Phase Transition during Heating of Nanostructured Ultrahigh Molecular Weight Polyethylene Membranes.

ABSTRACT

Ultrahigh molecular weight polyethylene (UHMW-PE) membranes were prepared using biaxial melt-drawing and subsequent melt-shrinking. Electron microscopy observations indicate that the former membrane has more extended-chain crystals (ECCs), whereas the latter is mainly composed of folded-chain crystals (FCCs). Corresponding double-melting endotherms are recorded on differential scanning calorimetry (DSC) measurements. Detailed assignments of such double-melting components are performed using in situ X-ray measurements during heating.

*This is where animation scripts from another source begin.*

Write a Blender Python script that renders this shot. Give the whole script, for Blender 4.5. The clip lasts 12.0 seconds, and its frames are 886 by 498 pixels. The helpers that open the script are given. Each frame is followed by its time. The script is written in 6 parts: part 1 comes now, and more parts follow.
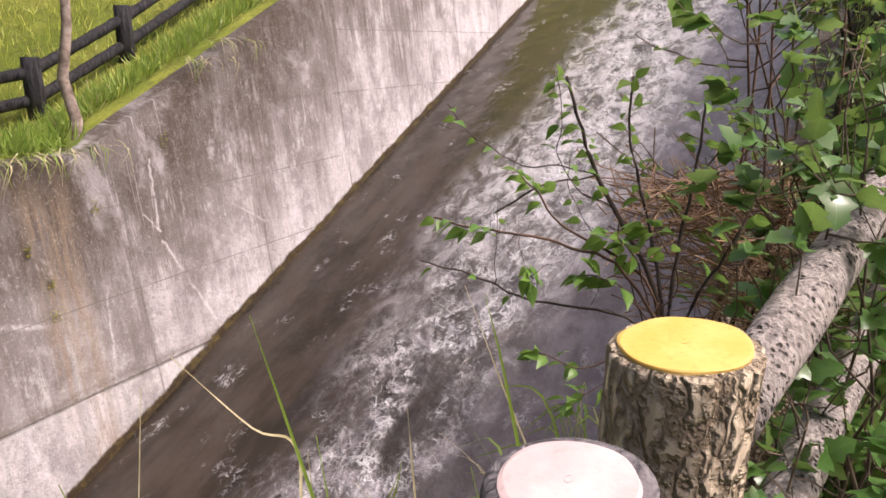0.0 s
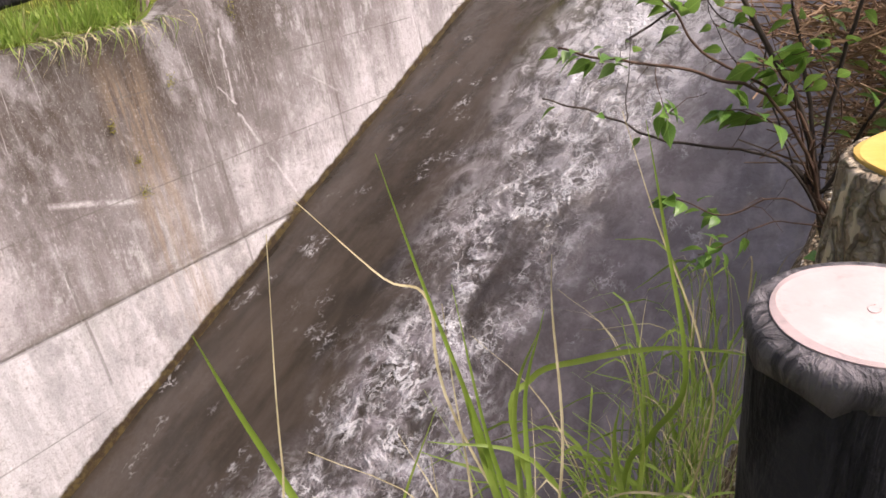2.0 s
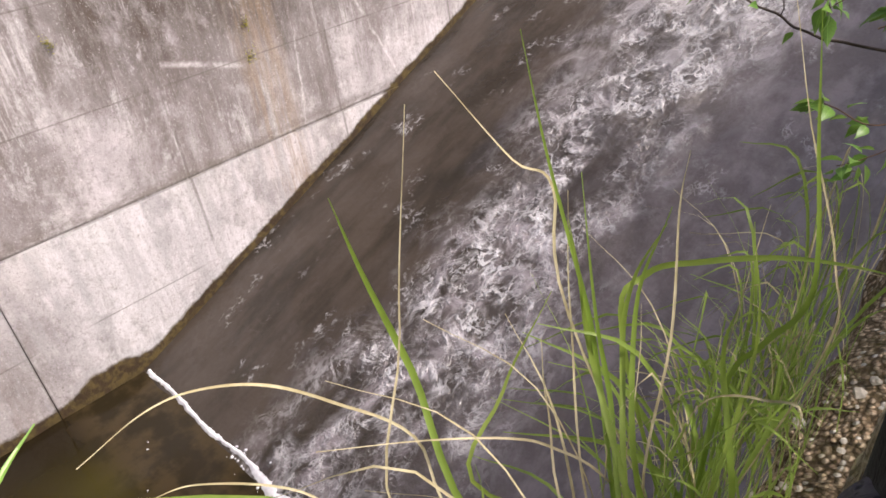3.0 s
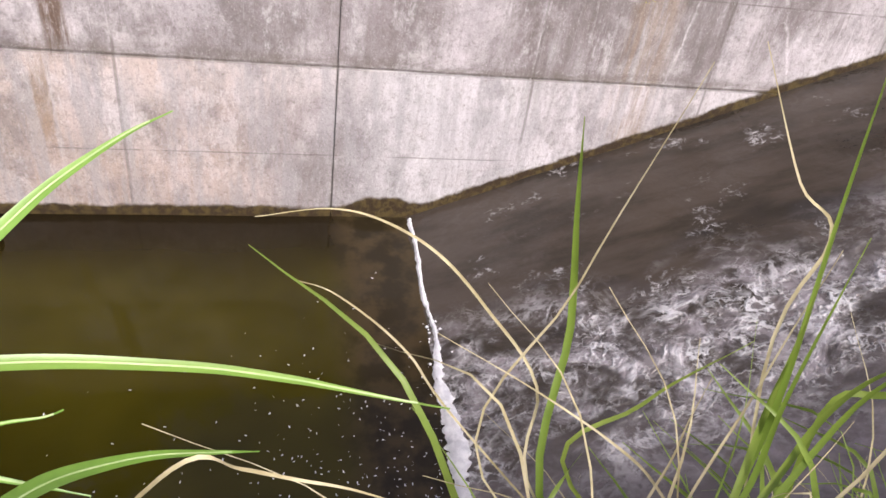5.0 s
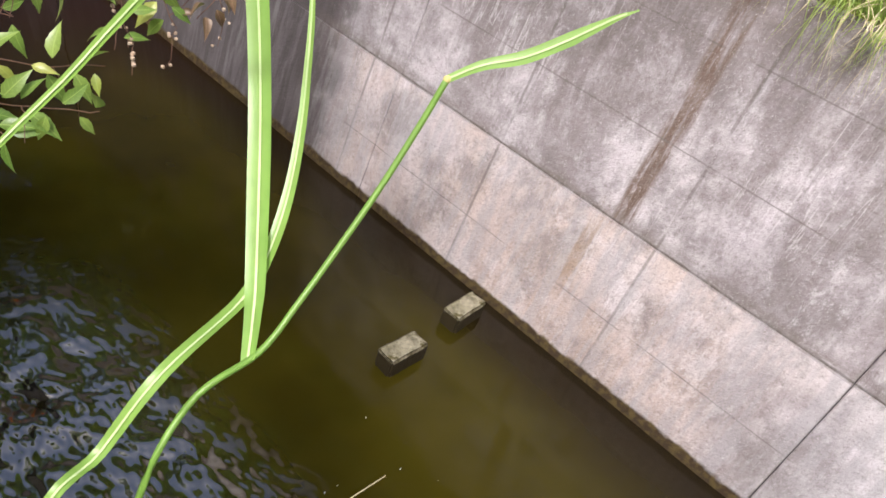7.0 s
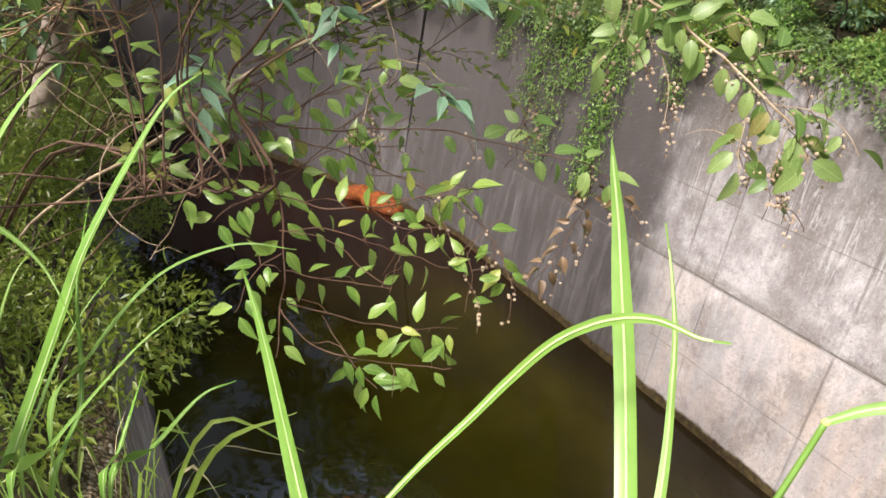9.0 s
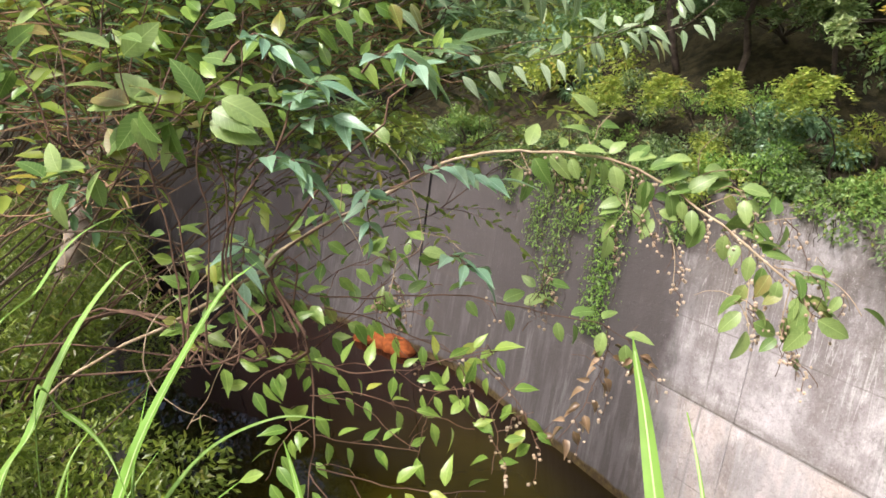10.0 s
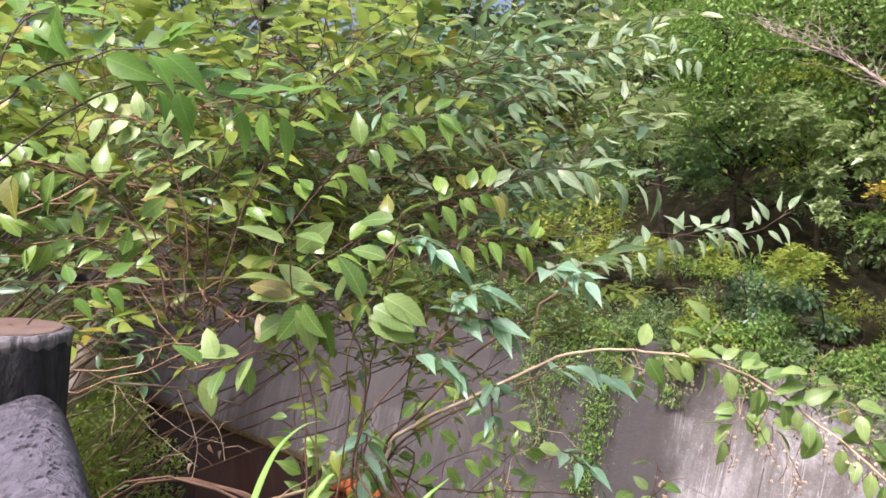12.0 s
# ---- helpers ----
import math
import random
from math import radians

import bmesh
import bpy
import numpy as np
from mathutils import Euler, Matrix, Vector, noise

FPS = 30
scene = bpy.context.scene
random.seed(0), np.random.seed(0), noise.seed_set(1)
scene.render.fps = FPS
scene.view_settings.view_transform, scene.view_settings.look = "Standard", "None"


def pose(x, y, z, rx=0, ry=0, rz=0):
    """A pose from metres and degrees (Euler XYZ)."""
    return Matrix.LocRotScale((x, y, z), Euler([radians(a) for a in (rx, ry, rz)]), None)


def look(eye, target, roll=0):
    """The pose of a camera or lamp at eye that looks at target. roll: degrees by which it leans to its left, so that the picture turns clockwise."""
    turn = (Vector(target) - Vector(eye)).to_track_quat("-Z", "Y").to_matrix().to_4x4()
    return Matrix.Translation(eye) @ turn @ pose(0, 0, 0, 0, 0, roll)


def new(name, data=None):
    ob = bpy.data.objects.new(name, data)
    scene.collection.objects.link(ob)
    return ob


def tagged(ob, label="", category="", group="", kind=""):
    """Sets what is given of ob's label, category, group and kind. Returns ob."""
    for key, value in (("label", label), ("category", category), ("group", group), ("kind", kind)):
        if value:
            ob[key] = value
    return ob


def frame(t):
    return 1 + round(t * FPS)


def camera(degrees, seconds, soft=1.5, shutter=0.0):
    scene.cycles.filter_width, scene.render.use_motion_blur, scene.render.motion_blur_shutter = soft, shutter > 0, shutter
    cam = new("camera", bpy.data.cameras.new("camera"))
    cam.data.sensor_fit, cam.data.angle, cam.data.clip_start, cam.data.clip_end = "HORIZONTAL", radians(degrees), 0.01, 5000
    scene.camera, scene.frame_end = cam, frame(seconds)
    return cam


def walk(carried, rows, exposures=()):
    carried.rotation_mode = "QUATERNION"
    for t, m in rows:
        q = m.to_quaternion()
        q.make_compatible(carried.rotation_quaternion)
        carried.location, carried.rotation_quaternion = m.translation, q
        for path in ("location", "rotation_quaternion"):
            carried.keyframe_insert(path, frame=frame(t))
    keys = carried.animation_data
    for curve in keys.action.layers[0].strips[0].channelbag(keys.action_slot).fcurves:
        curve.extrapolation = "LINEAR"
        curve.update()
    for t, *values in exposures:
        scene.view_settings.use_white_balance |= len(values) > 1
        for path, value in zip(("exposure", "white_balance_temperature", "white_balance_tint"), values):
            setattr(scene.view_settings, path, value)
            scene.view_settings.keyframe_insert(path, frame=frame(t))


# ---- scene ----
cam = camera(64.9, 12.0, soft=1.6)


def aim(x, y, z, yaw, pitch, roll):
    """A camera pose from a place, a heading (degrees to the left of +y), a tilt and a lean."""
    a, p = radians(yaw), radians(pitch)
    way = Vector((-math.sin(a) * math.cos(p), math.cos(a) * math.cos(p), math.sin(p)))
    eye = Vector((x, y, z))
    return look(eye, eye + way, roll)


ROWS = [
    (0, -0.607, 0.597, 4.770, -60.99, -17.09, 0.94),
    (0.5, -0.633, 0.695, 4.755, -59.46, -18.37, -0.06),
    (1, -0.596, 0.724, 4.717, -57.91, -20.46, -1.30),
    (1.5, -0.575, 0.746, 4.679, -56.56, -23.59, -2.43),
    (2, -0.574, 0.747, 4.671, -54.77, -27.50, -2.92),
    (2.5, -0.620, 0.778, 4.664, -51.88, -31.94, -3.18),
    (3, -0.620, 0.795, 4.666, -46.38, -36.44, -1.92),
    (3.5, -0.622, 0.872, 4.711, -39.87, -40.47, 0.35),
    (3.7, -0.642, 0.881, 4.724, -37.24, -41.56, 2.00),
    (5.3, -0.510, 0.742, 4.557, -13.84, -42.79, 13.94),
    (5.5, -0.529, 0.764, 4.525, -10.49, -42.10, 14.19),
    (6, -0.570, 0.800, 4.513, -0.48, -38.29, 15.82),
    (6.5, -0.626, 0.845, 4.561, 15.38, -35.66, 18.88),
    (7, -0.672, 0.846, 4.600, 30.27, -36.55, 19.64),
    (7.5, -0.763, 0.867, 4.579, 42.55, -36.20, 16.37),
    (7.7, -0.801, 0.878, 4.580, 46.72, -36.13, 15.52),
    (9.3, -0.695, 0.797, 4.702, 63.14, -21.65, 2.32),
    (9.5, -0.689, 0.790, 4.713, 63.44, -19.32, 2.00),
    (10, -0.683, 0.764, 4.744, 63.15, -13.69, 1.67),
    (10.5, -0.672, 0.762, 4.767, 61.52, -9.45, 2.73),
    (11, -0.705, 0.709, 4.791, 60.50, -6.34, 5.06),
    (11.5, -0.735, 0.614, 4.818, 60.64, -3.89, 6.64),
    (12, -0.802, 0.507, 4.829, 61.60, -2.18, 5.39),
]
walk(cam, [(r[0], aim(*r[1:])) for r in ROWS], exposures=[(0, 0.30, 6750, 19), (3.7, 0.34, 6450, 14), (6.4, 0.22, 6200, 17), (7.7, 0.48, 6200, 9), (9.3, 0.66, 6450, 8), (12, 0.86, 6150, 17)])

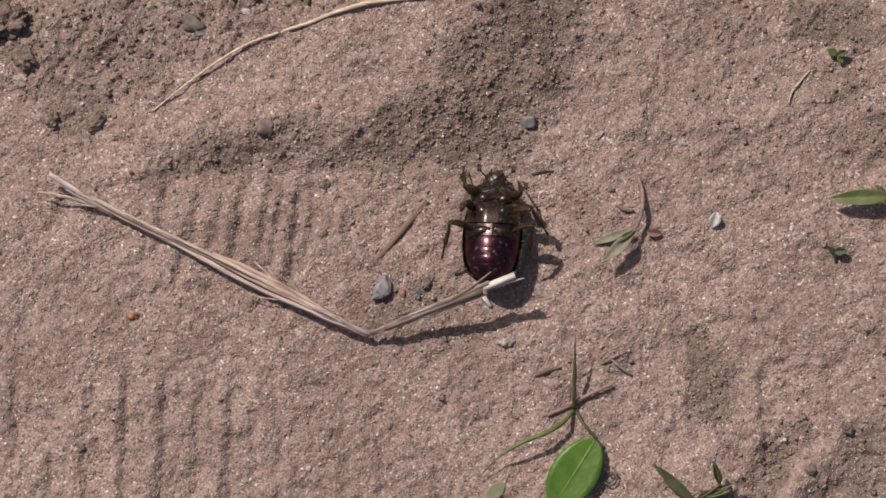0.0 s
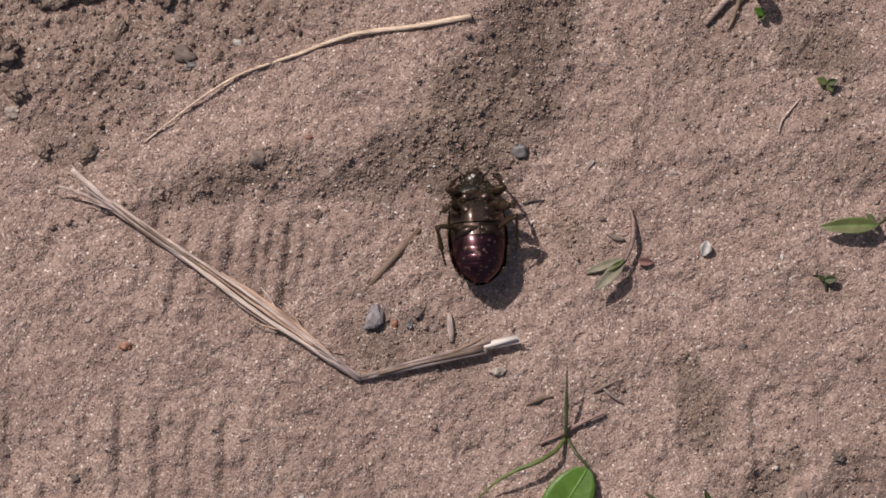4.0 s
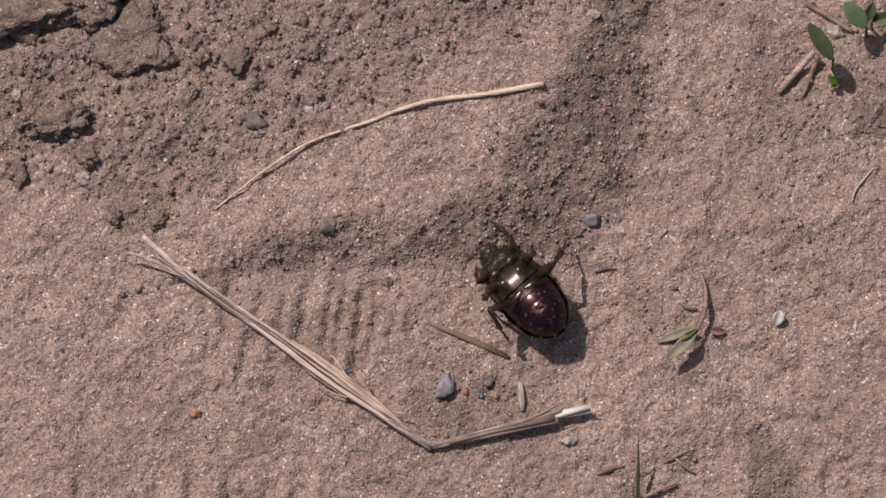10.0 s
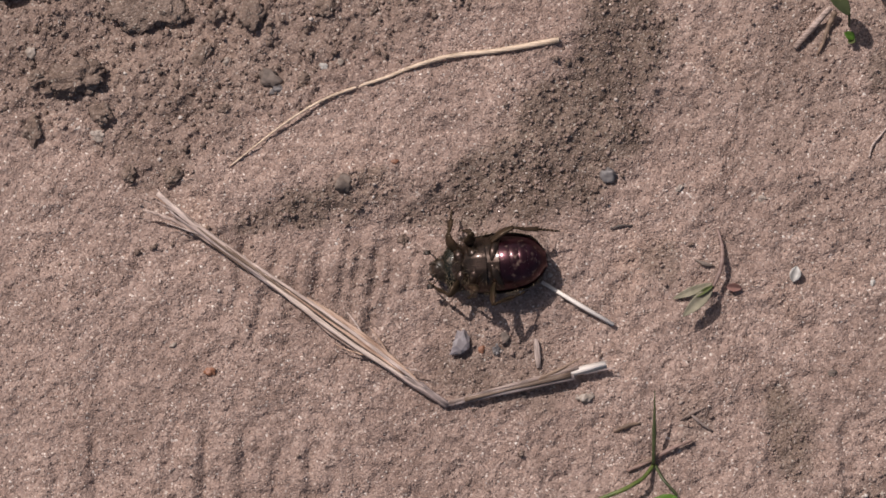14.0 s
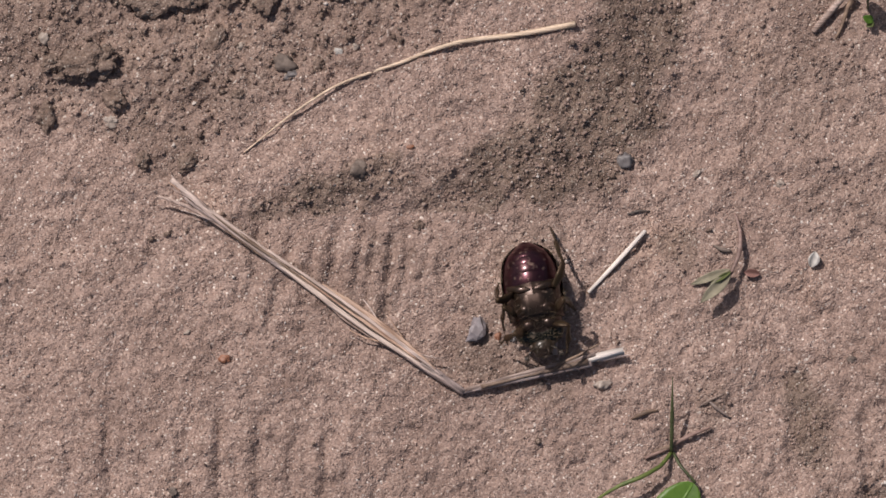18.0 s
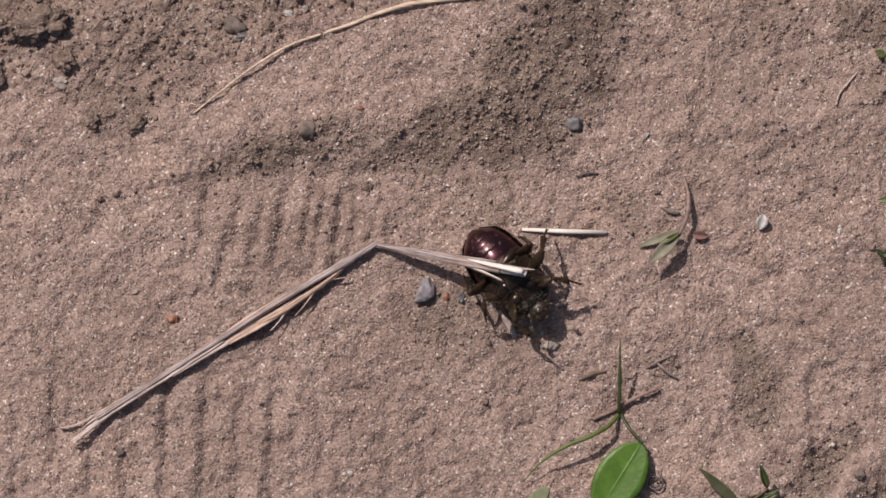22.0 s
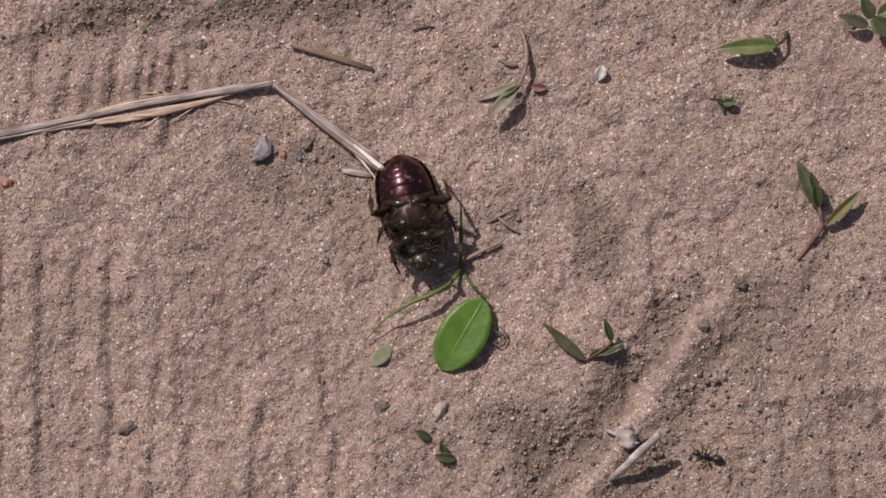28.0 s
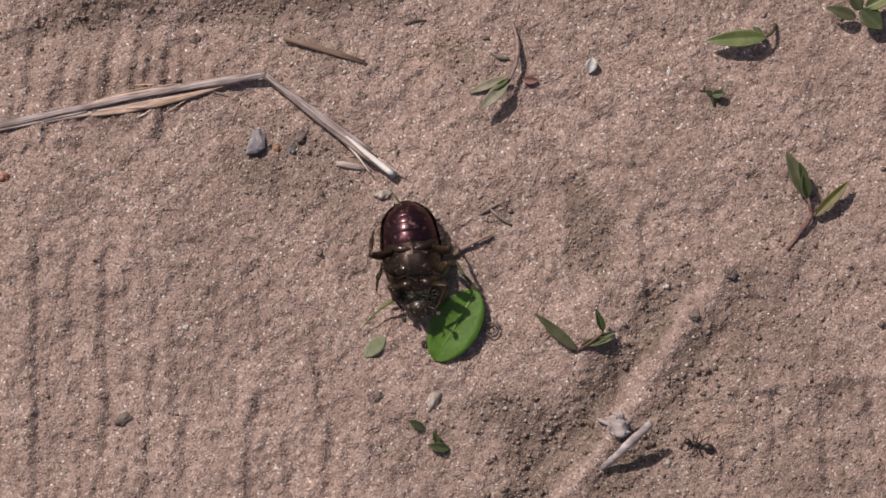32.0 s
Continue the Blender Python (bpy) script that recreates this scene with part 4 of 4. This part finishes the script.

Wide- and small-angle X-ray diffraction and scattering (WAXD/SAXS) images were simultaneously recorded at SPring-8. Changes in WAXD images indicate that the orthorhombic reflection peak begins to decrease at 130 °C, followed by the appearance of the hexagonal reflection peak beyond 145 °C for both membranes, but the latter melt-shrunk membrane exhibits weaker hexagonal reflection intensity. Simultaneous SAXS results indicate that FCCs rapidly disappear at 135 °C for the melt-shrunk membrane, resulting in a sharper endotherm. In contrast, residual ECCs restrict the melting of FCCs for the melt-drawn membrane, resulting in a broader endotherm of FCC melting spread to a slightly higher temperature position.